Amazon Echo vs Google Home – Personal Assistant
If you want to use your device for more practical measures, both Google Home and Amazon Echo have many similar features. They can both tell you where the nearest store of your liking is, though Google can hook into its Maps services to give you an estimated time by car, where the Echo will only tell you how far away it is. They can both give you the weather, though they seem to grab from different sources, since they gave us different answers upon testing.
Both the Google Home and Amazon Echo will tell you the latest news from a variety of news sources, and they each default to NPR to give you an hourly briefing. You can also ask both of them for updates on things like sports scores, and can pull information from Wikipedia when asking more random questions. The Google Home can understand context, meaning you can ask something like an actors age and then proceed to ask what movies they were in immediately afterwards. You do have to say “Ok Google” between each and every question however, which can be cumbersome compared to simply stating “Alexa”. Either way though, restating these keywords over and over can get tiring after a while, and we’re hoping Google or Amazon finds away around this in the future.
One of the biggest benefits of having a personal assistant like this is having the ability to control smart home appliances like lights. Both options can hook into a variety of smart lights like Phillips Hue and LIFX, and allow you to control groups of them with your voice. After you set up rooms you are able to control groups of them at once or individually depending on their names, so you can walk into your home and tell your Echo or Home to turn on the kitchen, living room, or simply “all lights”. Both the Echo and Home work pretty seamlessly with these lights, though the Echo requires you to install the specialized skill in the Alexa app while Google’s Home has a “Home Control” section built right into the Google Home app.

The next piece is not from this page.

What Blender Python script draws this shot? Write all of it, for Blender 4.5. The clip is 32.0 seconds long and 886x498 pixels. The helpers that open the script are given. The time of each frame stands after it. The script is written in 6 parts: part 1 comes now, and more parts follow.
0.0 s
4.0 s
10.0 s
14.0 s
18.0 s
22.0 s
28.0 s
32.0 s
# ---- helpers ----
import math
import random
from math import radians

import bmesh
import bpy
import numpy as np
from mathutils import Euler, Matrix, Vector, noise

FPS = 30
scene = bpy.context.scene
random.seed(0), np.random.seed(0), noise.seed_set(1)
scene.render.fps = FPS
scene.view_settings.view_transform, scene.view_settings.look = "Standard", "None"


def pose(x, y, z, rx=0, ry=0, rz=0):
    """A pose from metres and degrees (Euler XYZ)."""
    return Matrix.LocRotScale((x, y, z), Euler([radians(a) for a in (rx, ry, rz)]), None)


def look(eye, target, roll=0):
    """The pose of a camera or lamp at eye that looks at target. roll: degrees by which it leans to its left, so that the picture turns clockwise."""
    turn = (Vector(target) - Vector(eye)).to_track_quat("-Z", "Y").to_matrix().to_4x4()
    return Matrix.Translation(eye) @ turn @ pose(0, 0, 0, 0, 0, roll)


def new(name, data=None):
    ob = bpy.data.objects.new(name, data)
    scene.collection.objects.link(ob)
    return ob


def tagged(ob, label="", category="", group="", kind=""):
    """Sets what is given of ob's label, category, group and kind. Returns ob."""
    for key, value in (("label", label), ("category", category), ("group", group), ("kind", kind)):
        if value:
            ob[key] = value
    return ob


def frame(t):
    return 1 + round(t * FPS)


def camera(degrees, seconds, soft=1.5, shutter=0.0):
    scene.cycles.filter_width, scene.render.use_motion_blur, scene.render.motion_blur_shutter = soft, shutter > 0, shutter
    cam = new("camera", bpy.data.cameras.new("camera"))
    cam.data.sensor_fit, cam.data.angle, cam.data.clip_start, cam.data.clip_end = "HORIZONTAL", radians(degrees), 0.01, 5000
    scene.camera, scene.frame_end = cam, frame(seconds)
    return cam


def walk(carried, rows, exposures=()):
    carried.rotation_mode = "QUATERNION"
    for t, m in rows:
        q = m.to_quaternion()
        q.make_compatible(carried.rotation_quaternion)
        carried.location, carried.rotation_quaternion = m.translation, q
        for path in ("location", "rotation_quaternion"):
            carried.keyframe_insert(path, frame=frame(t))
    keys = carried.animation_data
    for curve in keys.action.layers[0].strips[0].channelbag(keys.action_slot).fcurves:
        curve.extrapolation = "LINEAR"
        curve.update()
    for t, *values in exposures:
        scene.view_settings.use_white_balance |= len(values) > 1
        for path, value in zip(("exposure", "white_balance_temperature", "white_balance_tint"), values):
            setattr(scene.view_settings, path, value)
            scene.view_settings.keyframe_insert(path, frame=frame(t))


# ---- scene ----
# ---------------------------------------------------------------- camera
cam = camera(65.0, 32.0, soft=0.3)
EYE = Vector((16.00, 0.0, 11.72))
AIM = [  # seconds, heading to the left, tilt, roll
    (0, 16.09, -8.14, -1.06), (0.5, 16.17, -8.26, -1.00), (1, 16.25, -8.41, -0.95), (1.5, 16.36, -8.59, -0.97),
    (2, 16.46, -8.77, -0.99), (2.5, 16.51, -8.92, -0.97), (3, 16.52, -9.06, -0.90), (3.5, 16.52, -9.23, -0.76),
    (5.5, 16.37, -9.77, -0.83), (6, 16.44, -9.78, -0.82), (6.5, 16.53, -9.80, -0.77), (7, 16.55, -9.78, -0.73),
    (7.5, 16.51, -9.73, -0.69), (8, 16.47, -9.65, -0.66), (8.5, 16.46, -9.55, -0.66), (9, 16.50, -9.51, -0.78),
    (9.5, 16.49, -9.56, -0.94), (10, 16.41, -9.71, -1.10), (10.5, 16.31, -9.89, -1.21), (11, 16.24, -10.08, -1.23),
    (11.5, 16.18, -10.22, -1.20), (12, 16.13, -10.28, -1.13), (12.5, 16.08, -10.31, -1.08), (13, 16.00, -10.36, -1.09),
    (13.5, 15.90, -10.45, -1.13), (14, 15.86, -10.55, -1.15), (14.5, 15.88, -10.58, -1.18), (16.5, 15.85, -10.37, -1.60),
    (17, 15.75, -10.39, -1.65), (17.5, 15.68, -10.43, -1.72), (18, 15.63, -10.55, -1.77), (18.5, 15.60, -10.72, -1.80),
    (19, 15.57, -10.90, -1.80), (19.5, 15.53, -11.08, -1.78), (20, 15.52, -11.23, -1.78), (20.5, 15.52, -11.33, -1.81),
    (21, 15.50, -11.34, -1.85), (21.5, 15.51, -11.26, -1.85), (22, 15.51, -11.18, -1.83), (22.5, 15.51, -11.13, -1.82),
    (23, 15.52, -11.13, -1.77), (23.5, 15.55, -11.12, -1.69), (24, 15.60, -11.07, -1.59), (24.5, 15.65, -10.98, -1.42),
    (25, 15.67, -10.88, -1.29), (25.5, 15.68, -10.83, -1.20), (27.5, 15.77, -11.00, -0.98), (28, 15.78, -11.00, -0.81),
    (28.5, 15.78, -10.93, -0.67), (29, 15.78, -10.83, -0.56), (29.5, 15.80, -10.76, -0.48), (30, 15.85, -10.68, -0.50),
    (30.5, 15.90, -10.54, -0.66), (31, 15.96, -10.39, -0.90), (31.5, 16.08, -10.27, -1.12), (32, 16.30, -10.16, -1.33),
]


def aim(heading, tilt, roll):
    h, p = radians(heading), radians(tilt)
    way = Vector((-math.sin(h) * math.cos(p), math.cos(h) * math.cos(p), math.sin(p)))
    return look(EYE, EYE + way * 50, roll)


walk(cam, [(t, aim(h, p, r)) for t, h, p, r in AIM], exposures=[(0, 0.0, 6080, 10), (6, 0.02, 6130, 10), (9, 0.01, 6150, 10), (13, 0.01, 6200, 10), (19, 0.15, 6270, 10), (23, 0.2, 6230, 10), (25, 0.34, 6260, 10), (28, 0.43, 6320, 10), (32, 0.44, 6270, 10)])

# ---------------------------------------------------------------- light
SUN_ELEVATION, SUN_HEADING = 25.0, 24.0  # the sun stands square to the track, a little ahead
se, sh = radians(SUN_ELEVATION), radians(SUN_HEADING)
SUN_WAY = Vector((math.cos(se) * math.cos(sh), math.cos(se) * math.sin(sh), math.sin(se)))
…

Google Home hooks into a number of Google services such as Calendar to set up events under your Google account, and you can mark a time and place to blot out your schedule. It only works with Google Calendar though, whereas the Amazon Echo can plug into services like Microsoft Outlook. When it comes to some of the simpler tasks though, Google still falls a little short. The Home still isn’t able to do things like adding reminders and creating to-do lists, though Google says this is something they are working on. Both assistants can set timers to let you know when something is going to be ready, and they both work fantastically for things involving your kitchen. Both options can take you through thousands of different recipes, though Google’s is baked into the service while the Echo needs to hook into something like AllRecipes. Google Home has a slight edge on this front however, as it can guide you through cooking at a much more comfortable pace. if you miss a step, you can say something like “what was that last step?” and the Home will walk you through it again in just as calm a manor as before. In addition, you can browse over 5 million different recipes on your phone, then send them to the Home to guide you through them. Pretty nifty.

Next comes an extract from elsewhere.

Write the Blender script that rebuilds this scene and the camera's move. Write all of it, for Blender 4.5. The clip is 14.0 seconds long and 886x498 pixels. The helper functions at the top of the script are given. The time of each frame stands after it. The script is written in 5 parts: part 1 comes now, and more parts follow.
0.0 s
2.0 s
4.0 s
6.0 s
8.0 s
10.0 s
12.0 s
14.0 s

One interesting new feature added to the Google Home is support for multiple users. You and up to 5 others can train your Home to your specific voice, so when asking it specific questions like how long your commute will be, the Home will answer based on your particular route. There are quite a few interesting use cases we could see this being extremely beneficial, and we’re sure Google will continue to develop it in the future.
The Amazon Echo has had the ability to call other Echos for quite a while now, and has just added the ability to call others with the Amazon Alexa app. This was great for a while, but was recently stumped by Google’s new ability to call any phone with your voice, for free. The Home uses VoiP to make phone calls, meaning you should get a great connection anywhere you are assuming you have a stable internet connection. This is a huge benefit for the Home over the Echo at this point, so if making calls is a make or break feature for you, this might be worth looking into.

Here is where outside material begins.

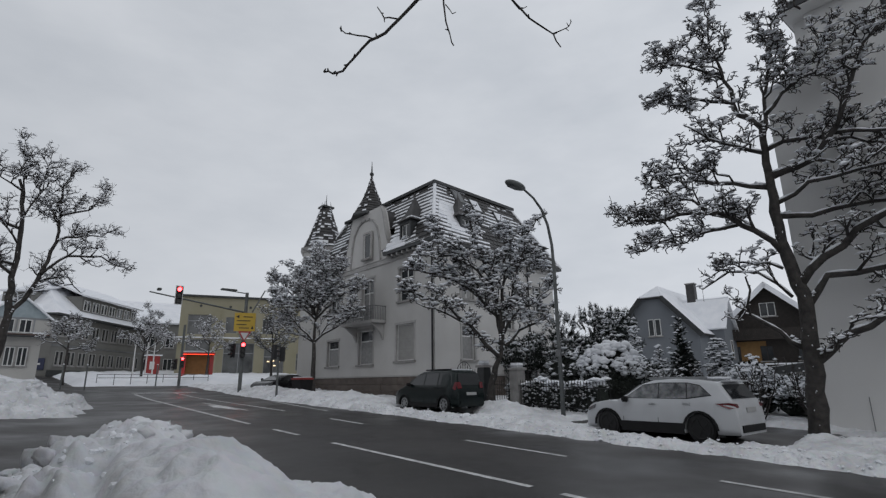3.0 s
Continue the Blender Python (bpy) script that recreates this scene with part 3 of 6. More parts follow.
# corner tower
TC = (VX + 0.9, 38.4)
tw = part("tower", cone(B(), inv @ Vector((*TC, 0.5)), inv @ Vector((*TC, 11.9)), 1.75, 1.75, 8), PLASTER, villa, "pale octagonal corner tower")
part("tower_cornice", cone(B(), inv @ Vector((*TC, 11.75)), inv @ Vector((*TC, 12.15)), 1.8, 1.98, 8), TRIM, tw)
for a in (200, 245):
    mm = inv @ pose(*TC, 0, 0, 0, a - 180 + 22.5 - 112.5) @ pose(0, -1.66, 0)
    window(tw, mm, -0.36, 0.36, 9.7, 11.3, "cross", deep=-0.02, trim=0.09)
s = spire(villa, TC, 1.7, 12.2, 15.9, 8, 0.15, "steep dark tower roof dusted with snow", 0.48, 0.74, 5)
bm = box(B(), TC[0] - 0.5, TC[0] + 0.5, TC[1] - 0.5, TC[1] + 0.5, 15.85, 16.0, inv)
for dx in (-0.3, 0.3):
    for dy in (-0.3, 0.3):
        cone(bm, inv @ Vector((TC[0] + dx, TC[1] + dy, 16.0)), inv @ Vector((TC[0] + dx * 0.8, TC[1] + dy * 0.8, 16.45)), 0.03, 0.01, 6)
cone(bm, inv @ Vector((*TC, 16.0)), inv @ Vector((*TC, 17.1)), 0.05, 0.015, 6)
part("finial", bm, LEAD, s, "iron crest on the tower")


def dormer(m, w, h, roof, label):
    """A dormer window with a pointed, flared roof; local y inwards."""
    bm = B()
    box(bm, -w / 2, -w / 2 + 0.14, 0, 1.7, 0, h), box(bm, w / 2 - 0.14, w / 2, 0, 1.7, 0, h)
    box(bm, -w / 2 + 0.14, w / 2 - 0.14, 0, 0.3, h - 0.2, h), box(bm, -w / 2 + 0.14, w / 2 - 0.14, 0, 0.3, 0, 0.15)
    bmesh.ops.transform(bm, matrix=m, verts=bm.verts)
    d = part("dormer", bm, LEAD, villa, label)
    window(d, m, -w / 2 + 0.15, w / 2 - 0.15, 0.15, h - 0.2, "double", surround=None, sill=False, deep=0.1)
    bm = B()
    k = w / 2 + 0.22
    rings = [(k, 0.0), (k * 0.60, roof * 0.20), (k * 0.34, roof * 0.52), (0.02, roof)]
    prev = None
    for rr, dz in rings:
        vs = [bm.verts.new((sx * rr, 0.75 + sy * rr * 1.2, h + dz)) for sx, sy in ((-1, -1), (1, -1), (1, 1), (-1, 1))]
        if prev:
            for i in range(4):
                bm.faces.new((prev[i], prev[(i + 1) % 4], vs[(i + 1) % 4], vs[i]))
        else:
            bm.faces.new(vs[::-1])
        prev = vs
    cone(bm, (0, 0.75, h + roof - 0.05), (0, 0.75, h + roof + 0.35), 0.03, 0.01, 6)
    bmesh.ops.transform(bm, matrix=m, verts=bm.verts)
    part("dormer_roof", bm, SLATE, d)
    bm = box(B(), k * 0.2, k * 0.95, -0.1, 1.5, h + 0.05, h + 0.2, m @ pose(0, 0, 0), 0.06)
    part("dormer_snow", bm, SNOW, d)
    return d


dormer(inv @ pose(VX - 0.30, 25.2, 10.0, 0, 0, -90), 1.15, 1.25, 1.75, "dark dormer window with pointed roof")
dormer(inv @ pose(20.75, VY + 0.15, 10.9, 0, 0, 0), 0.95, 0.75, 1.55, "dark dormer window with pointed roof")
dormer(inv @ pose(27.3, VY - 0.5, 9.62, 0, 0, 0), 1.3, 1.15, 0.5, "dark dormer window with low snowy roof")
# skylights in the right slope
for ux, vz in ((0.24, 0.84), (0.42, 0.78), (0.66, 0.68)):
    q = (loc[0][1], loc[0][2], loc[1][2], loc[1][1])
    p, px, pz = quad_grid(q, ux, vz), quad_grid(q, ux + 0.05, vz), quad_grid(q, ux, vz + 0.05)
    xa, za = (px - p).normalized(), (pz - p)
    za = (za - xa * za.dot(xa)).normalized()
    mm = Matrix.Translation(p) @ Matrix((xa, za, xa.cross(za))).transposed().to_4x4()
    sk = part("skylight", box(B(), -0.45, 0.45, -0.6, 0.6, 0.0, 0.13, mm), LEAD, villa, "roof window in a metal frame")
    part("pane", box(B(), -0.36, 0.36, -0.5, 0.5, 0.132, 0.145, mm), GLASS if ux < 0.4 else SNOW, sk)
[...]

We did a quick test to see which unit was faster to respond to voice commands, and the Google Home won 10 out of 15 times.
Both options can make orders to places like Dominos, though Google has just added end-to-end payments to its system. Once you set this up in your Google Home app you’re set, and can order from multiple locations with ease. Amazon requires you to enable skills for each location you wish to order from with your voice, though this isn’t that much of an issue is you order from a similar location consistently. Both should be able to guide you through the menus depending on the place you are ordering from, so your next pizza is just a few keywords away. If you’re an avid Amazon shopper and really value the ability to make orders with your voice, the Echo definitely has a leg up. Amazon also puts on various promotions that give you discounts for ordering with your voice, so this is a huge benefit for the avid online consumer.
We did a quick test to see which unit was faster to respond to voice commands, and the Google Home won 10 out of 15 times. On average, it took Google Home 1.56 seconds while the Echo responded in 1.66 seconds. This is probably nearly immeasurable by the human ear though, so try not to make this metric make the decision for you.
Amazon Echo vs Google Home – verdict
So in the Amazon Echo vs Google Home debate, which reigns supreme? Honestly, it depends on your wants and needs. Both smart speakers have very strong positives and negatives, though Amazon Echo remains the most popular option with the widest level of device support for smart home setups and more.
Still, whichever personal assistant you decide to go with is ultimately up to you. It’s clear that Google has dramatically improved the Home in the past year it’s been on the market, though Amazon seems to be betting on third-party developers to help make the Echo great. With free hands-free calling, Chromecast support and more, it’s hard not to choose the Google Home if you are already locked into the Google ecosystem. That being said, Amazon does offer multiple versions of its Echo to suit multiple users.
If you want to get both the Google Home and Amazon Echo on the cheap, you can always invest in the Echo Dot. The Dot offers all the same benefits of the larger model, though the audio quality is not going to be nearly as good. However, it does have an auxiliary jack built in, and you can even hook it up to Bluetooth speakers to get a better audio experience. If you want access to both experiences, you can purchase the Google Home and Amazon Echo Dot for essentially the same price as one single standard Echo, which will give you the best of both worlds.
Did our Amazon Echo vs Google Home guide help you decide which one is better? They both offer a lot of the same and a lot that is different, so you’ll really have to evaluate what’s important to you in order to make a smart purchasing decision. Google’s consistent updates over the last year have made it a seriously impressive contender however, so watch out for more feature updates in the future.